Beauty and the (Cotton) Beast

It’s the end of your workday. To relax, nothing is better than a facial cleaning. As you grab a cotton disc, you are thinking to the miles you drive every day to work. You keep driving while the radio reminds you how much we are all guilty of destroying the environment. Well, what can you do about that?


A piece of the solution is right in your hand: the cleansing cotton rounds.


It does seem like a harmless little thing but it is actually a monster for the environment. Have you ever thought about what is behind this mask of silky fibers?

The cotton flower grows in humid and sunny areas, especially in China, India or Brazil. Its cultivation, therefore, requires a lot of water and deforested spaces.

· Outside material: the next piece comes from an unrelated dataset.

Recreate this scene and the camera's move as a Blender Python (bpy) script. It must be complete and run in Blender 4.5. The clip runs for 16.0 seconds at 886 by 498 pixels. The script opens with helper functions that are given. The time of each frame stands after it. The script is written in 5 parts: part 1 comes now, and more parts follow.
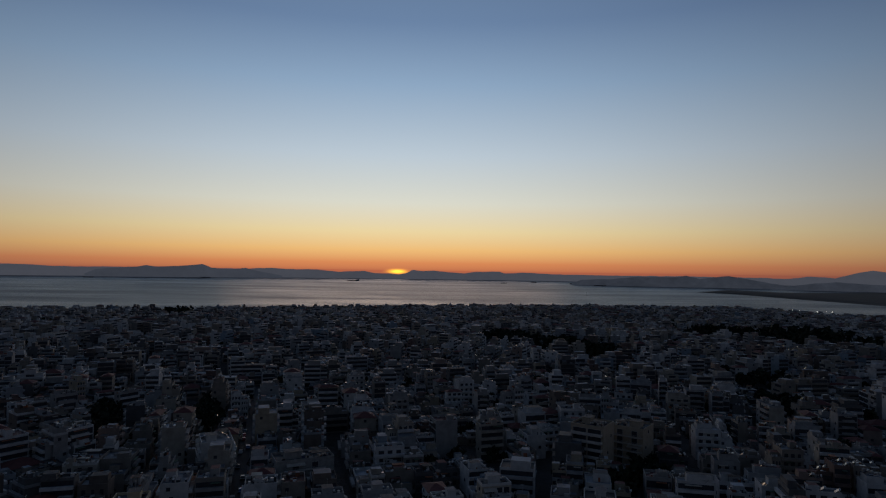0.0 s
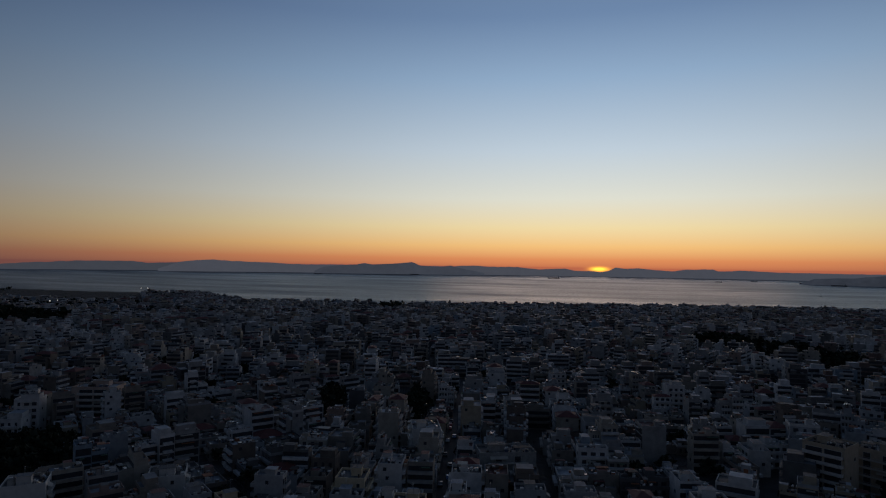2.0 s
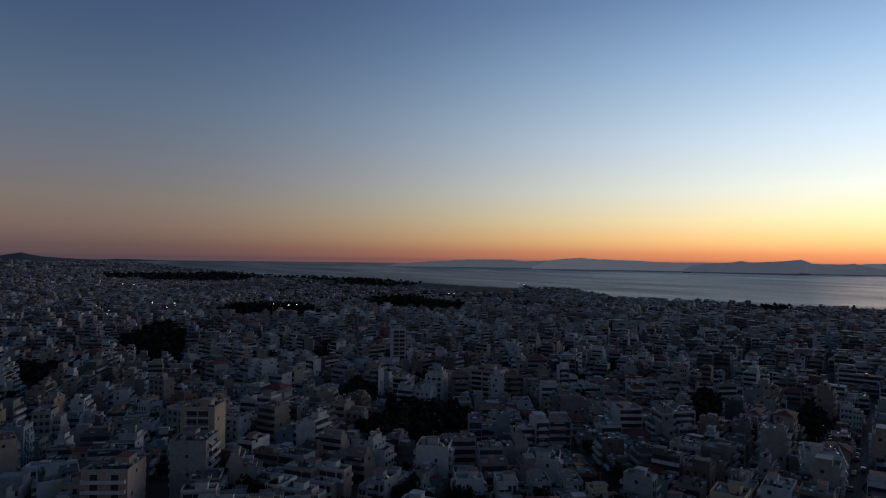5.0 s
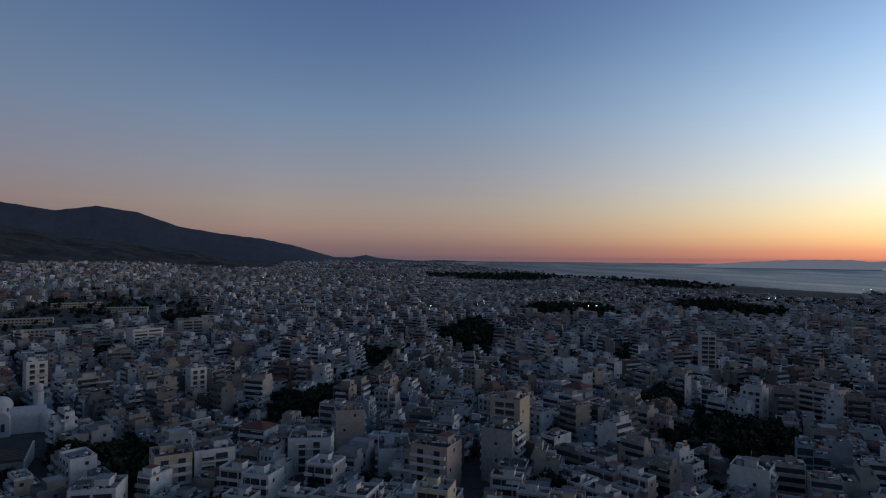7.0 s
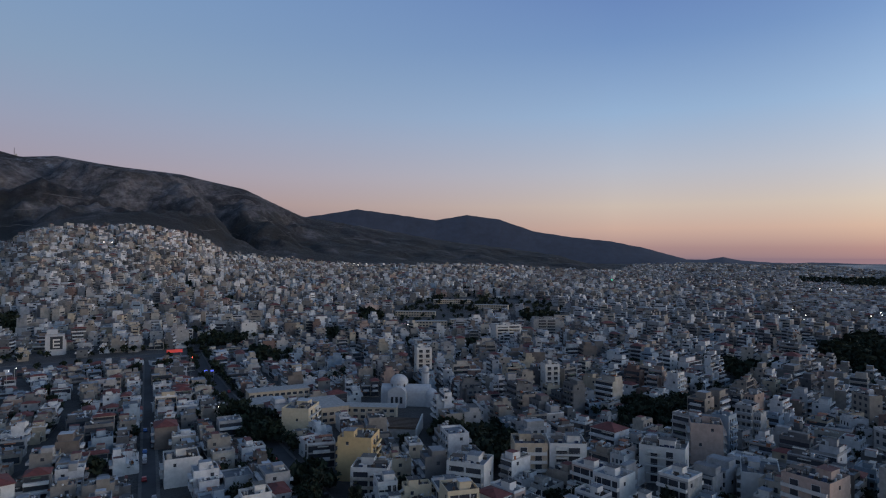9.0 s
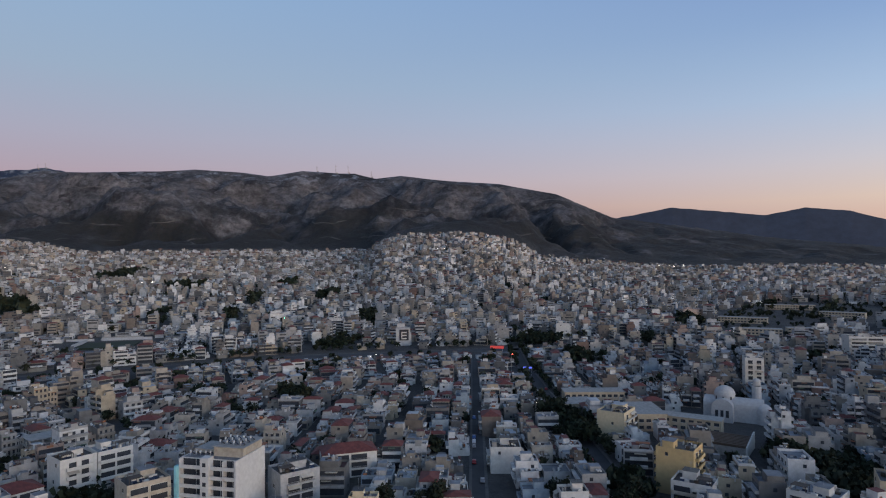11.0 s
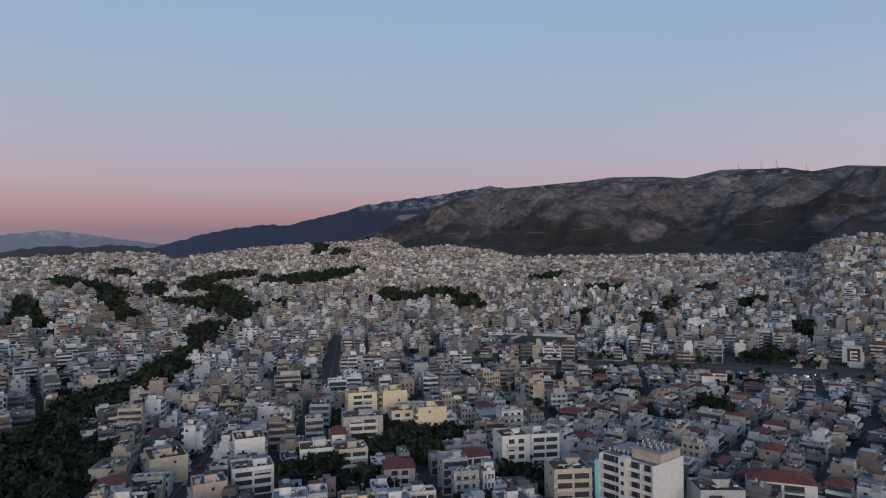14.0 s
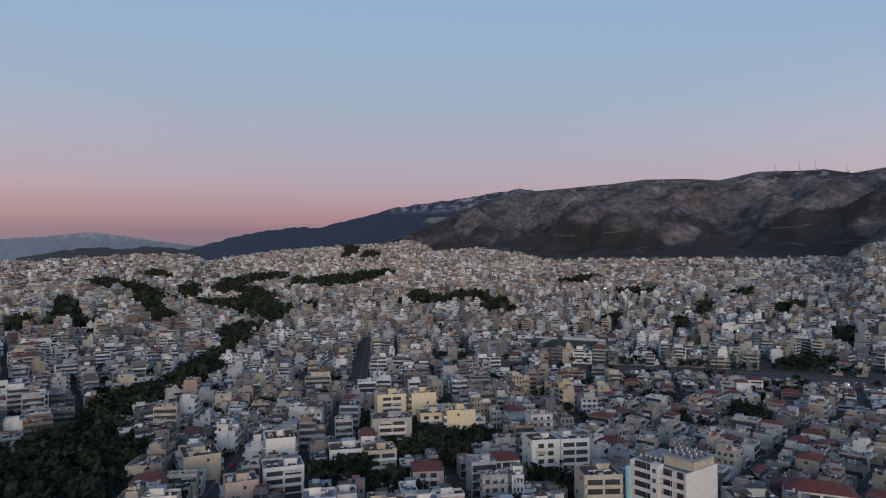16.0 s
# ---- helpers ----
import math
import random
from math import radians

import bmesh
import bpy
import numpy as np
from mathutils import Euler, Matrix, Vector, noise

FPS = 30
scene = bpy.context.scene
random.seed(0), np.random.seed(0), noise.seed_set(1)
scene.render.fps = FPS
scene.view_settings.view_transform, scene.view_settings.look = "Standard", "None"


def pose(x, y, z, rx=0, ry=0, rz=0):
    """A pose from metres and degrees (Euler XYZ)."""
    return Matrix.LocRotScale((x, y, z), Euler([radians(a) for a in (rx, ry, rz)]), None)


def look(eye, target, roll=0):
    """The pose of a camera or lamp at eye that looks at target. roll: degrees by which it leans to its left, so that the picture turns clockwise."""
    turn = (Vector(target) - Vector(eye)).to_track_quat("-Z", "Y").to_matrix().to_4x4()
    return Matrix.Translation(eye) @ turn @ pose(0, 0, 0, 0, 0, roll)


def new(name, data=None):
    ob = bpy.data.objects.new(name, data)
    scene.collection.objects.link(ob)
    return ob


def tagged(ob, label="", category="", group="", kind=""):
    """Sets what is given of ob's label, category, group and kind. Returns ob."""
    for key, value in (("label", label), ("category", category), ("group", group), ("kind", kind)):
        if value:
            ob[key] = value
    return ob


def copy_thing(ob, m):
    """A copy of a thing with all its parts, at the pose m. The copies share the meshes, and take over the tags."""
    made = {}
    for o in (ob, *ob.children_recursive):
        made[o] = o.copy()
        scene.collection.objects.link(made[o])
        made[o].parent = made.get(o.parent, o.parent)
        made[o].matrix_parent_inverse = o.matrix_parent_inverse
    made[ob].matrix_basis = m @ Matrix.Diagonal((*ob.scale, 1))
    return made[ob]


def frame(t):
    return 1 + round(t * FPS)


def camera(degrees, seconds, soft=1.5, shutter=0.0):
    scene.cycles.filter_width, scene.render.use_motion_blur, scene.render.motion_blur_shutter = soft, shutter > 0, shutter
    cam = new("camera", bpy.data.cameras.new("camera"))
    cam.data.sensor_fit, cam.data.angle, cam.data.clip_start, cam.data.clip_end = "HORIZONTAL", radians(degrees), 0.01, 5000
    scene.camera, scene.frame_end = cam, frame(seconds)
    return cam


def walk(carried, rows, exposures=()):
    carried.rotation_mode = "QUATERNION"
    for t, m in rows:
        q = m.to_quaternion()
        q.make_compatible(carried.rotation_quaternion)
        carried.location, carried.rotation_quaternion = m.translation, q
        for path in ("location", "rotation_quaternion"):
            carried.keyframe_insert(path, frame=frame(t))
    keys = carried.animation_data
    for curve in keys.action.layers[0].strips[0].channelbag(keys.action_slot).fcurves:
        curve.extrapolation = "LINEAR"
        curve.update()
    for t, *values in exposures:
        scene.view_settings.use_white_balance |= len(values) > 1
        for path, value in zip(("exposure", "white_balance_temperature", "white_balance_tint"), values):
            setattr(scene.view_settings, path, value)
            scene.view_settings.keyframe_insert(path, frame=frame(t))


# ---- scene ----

The preparation and transport of your small cotton discs also consume electricity and oil. The two accomplices, of course, largely participate in greenhouse gas emissions, particularly CO2 emissions. Such monstrous-looking cotton!


Here is the truth behind your cleansing cotton rounds: you can easily replace them with reusable washable discs. Whether made from organic cotton, bamboo or vegetable fibers, they will last for years. Reusable cotton discs are convenient, eco-friendly and a good trick for money-savings!

A tip shared by Françoise



After one month of using your washable cotton discs, you will not only save the purchase of 30 cleansing disks, but you will also help save around:

  • 5.3 gallons / 20 liters of water (plant growing, and pollution by oil extraction)
  • 13.5 fl. oz / 400 ml of oil (shipping and packaging)
  • 1.3 kW of power (conditioning)
  • 4.23 oz. / 120 g of CO2 equivalent (oil extraction, power production, and shipping)
  • 28 ft2 / 2.6 m2 ecological footprint (virtual forest required to absorb CO2 emissions)
  • 1-3 US Dollars / 0.30 to 1 euro

Of course once a week, you will have to wash your reusable cotton rounds, which will consume soap and water. But your ecological impact will remain less significant than if you are going once a month, and picking your cotton in India or China to just end up in your trash at home.


(*) These data are statistically estimated for personal use only. Any use for scientific, business or legal purposes is strongly discouraged.